Audit logging at the platform level captures tool calls that would be invisible at the database level. A database log shows that a query was executed by a service account. The platform audit log shows which human user initiated the session, which persona they were operating under, which agent client they used, and which tool call triggered the query. This provenance chain is essential for regulatory compliance and incident investigation.
Audit trail with provenance
plexara.audit / 2026-04-21T14:03:22Z
- user
- “[email protected]”
- persona
- “analyst”
- connection
- “acme-warehouse-prod”
- tool
- “trino_query”
- duration_ms
- “218”
- outcome
- “success”
stored in PostgreSQL · queryable · retention configurable by policy
When governance and execution are unified
When the governance layer and the execution layer are the same platform, enforcement is inherent rather than aspirational. A PII classification tag in the catalog directly affects which personas can query the tagged dataset. An ownership change in the catalog immediately updates who can approve access. A deprecation warning in the catalog surfaces in every query response for that dataset.
Session-aware workflow enforcement adds a behavioral layer to governance. The platform tracks whether an agent called discovery tools before query tools, whether it checked for curated queries before writing SQL, and whether it verified data quality signals before returning results.

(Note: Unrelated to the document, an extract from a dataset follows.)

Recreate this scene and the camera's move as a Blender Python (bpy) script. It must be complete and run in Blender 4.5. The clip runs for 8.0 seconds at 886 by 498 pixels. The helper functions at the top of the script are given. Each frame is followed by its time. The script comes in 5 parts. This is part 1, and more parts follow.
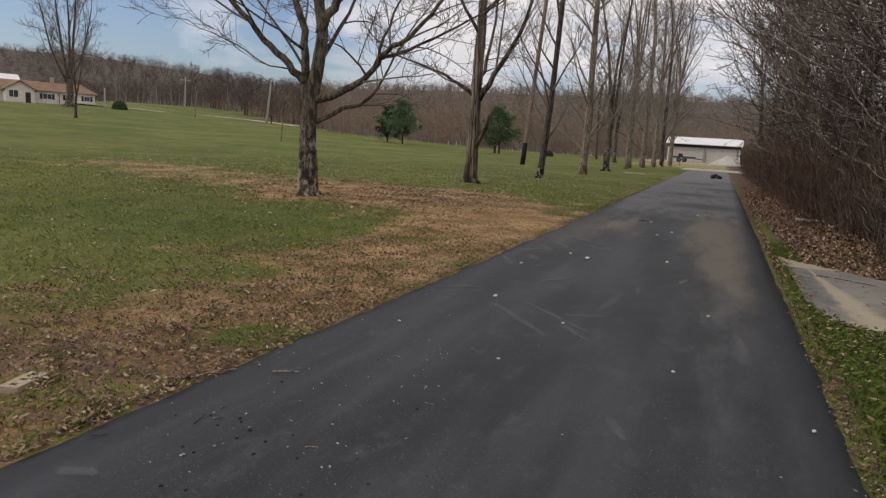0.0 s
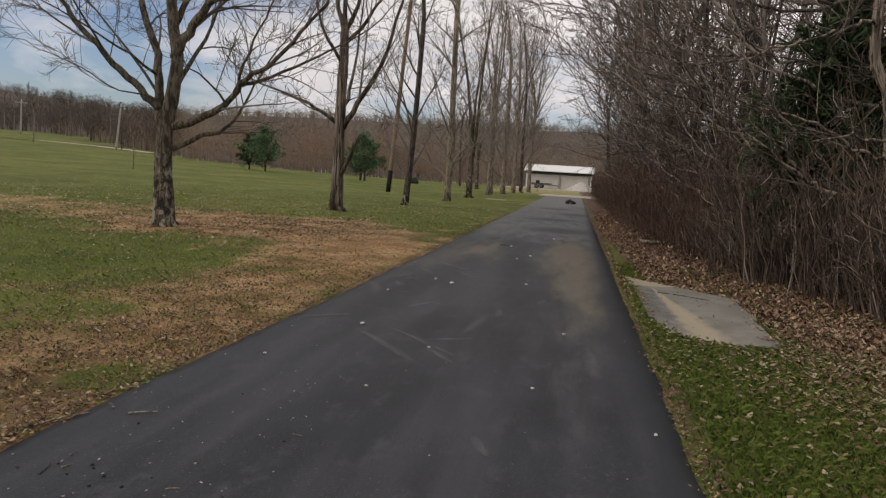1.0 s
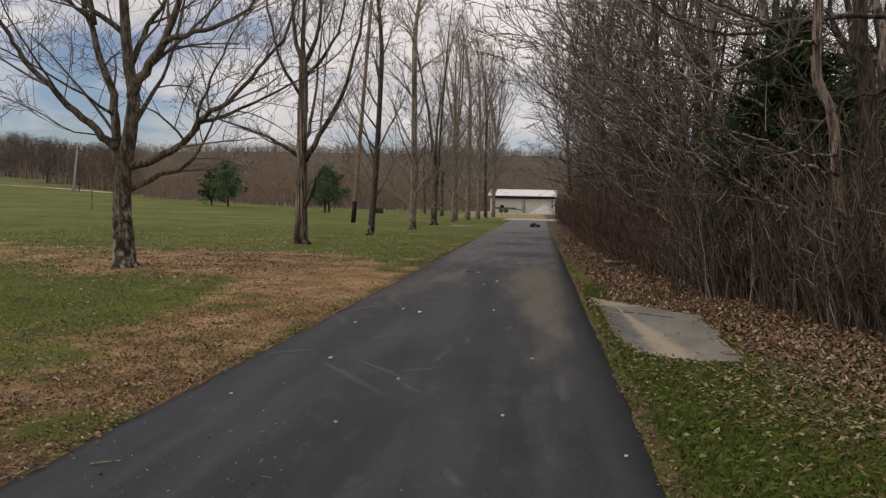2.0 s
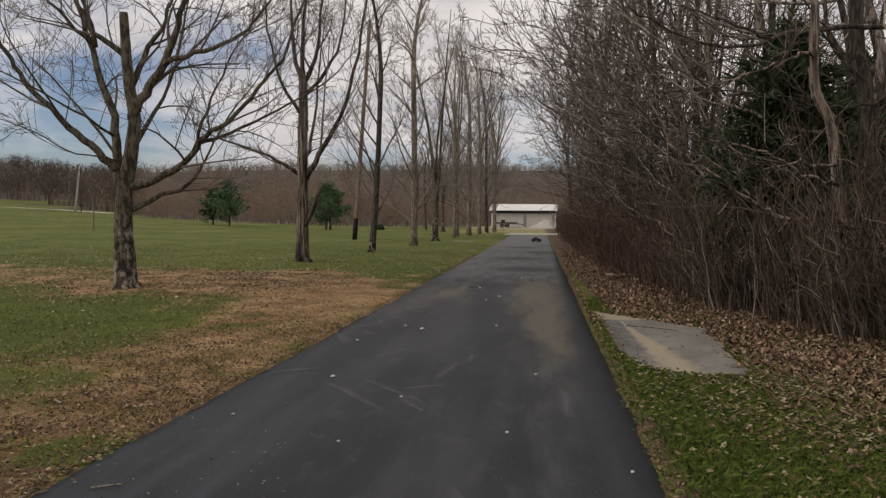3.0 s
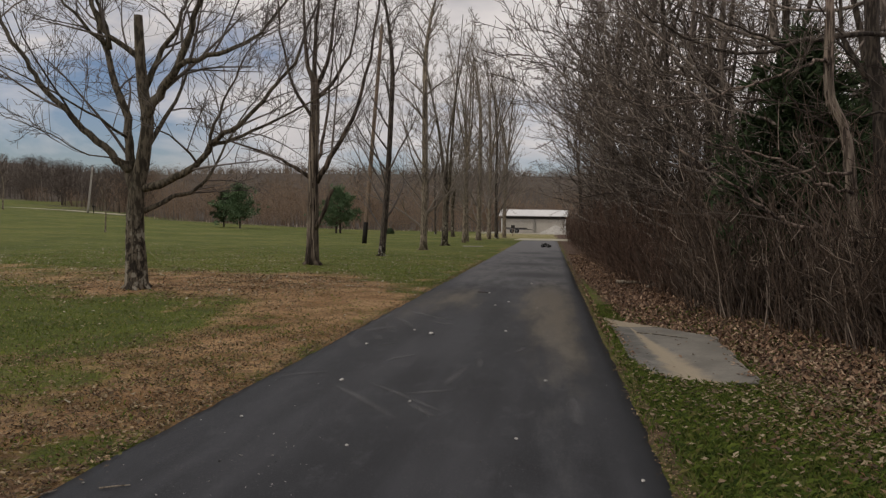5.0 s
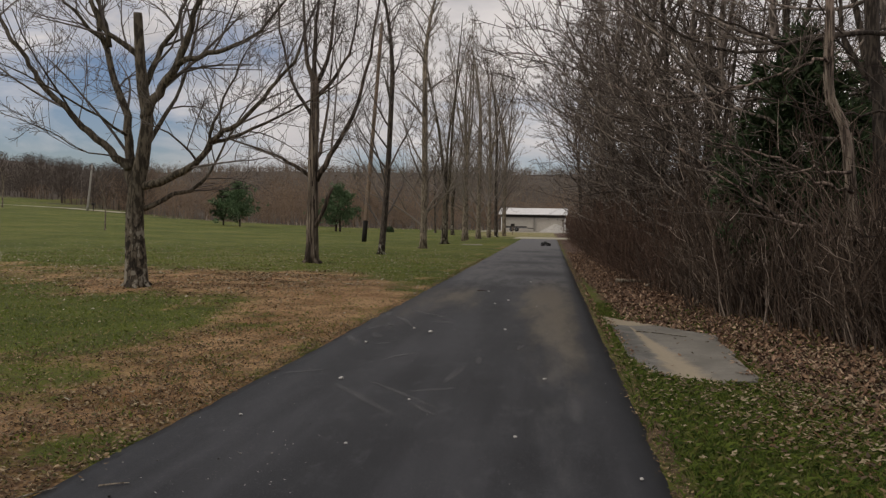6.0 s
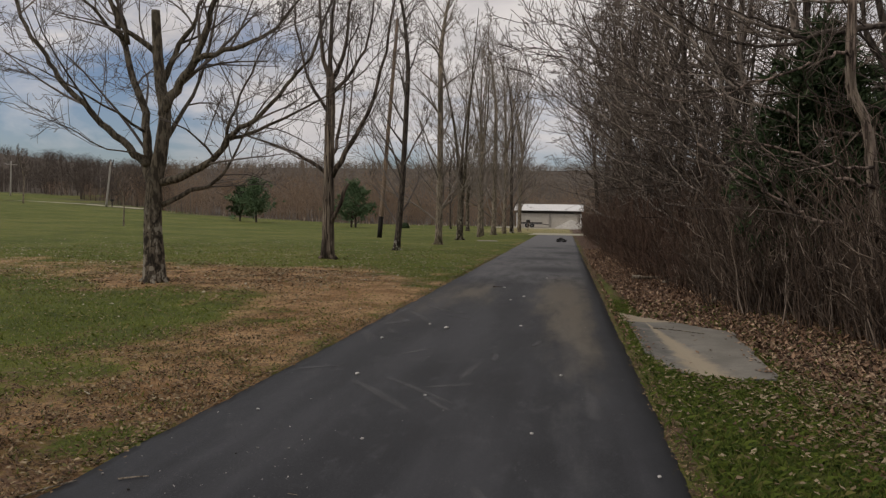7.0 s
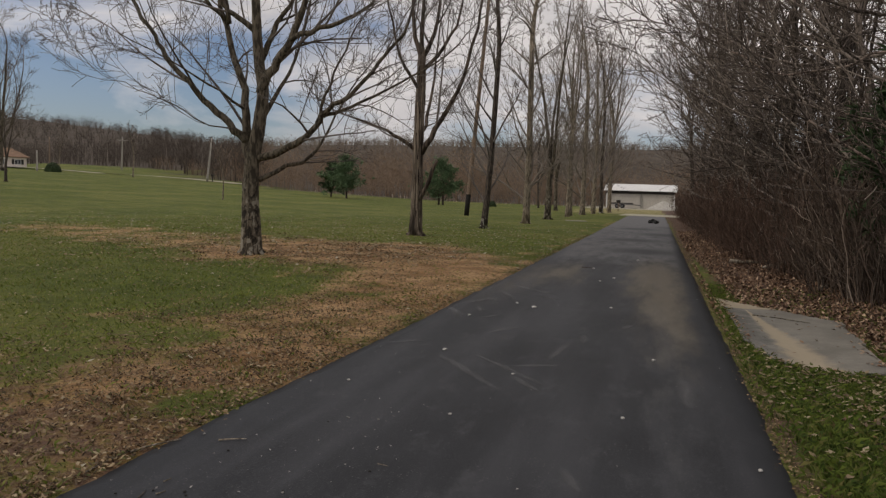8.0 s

Agents that skip required steps receive escalating warnings. This is not hard blocking but guided compliance that improves agent behavior over time.
The alternative, governance in one system and execution in another, requires continuous synchronization between the systems, agreement on identity representation across systems, and monitoring to detect when policies are not being enforced. This synchronization overhead is the hidden cost of the multi-vendor data stack. Unifying governance and execution eliminates it.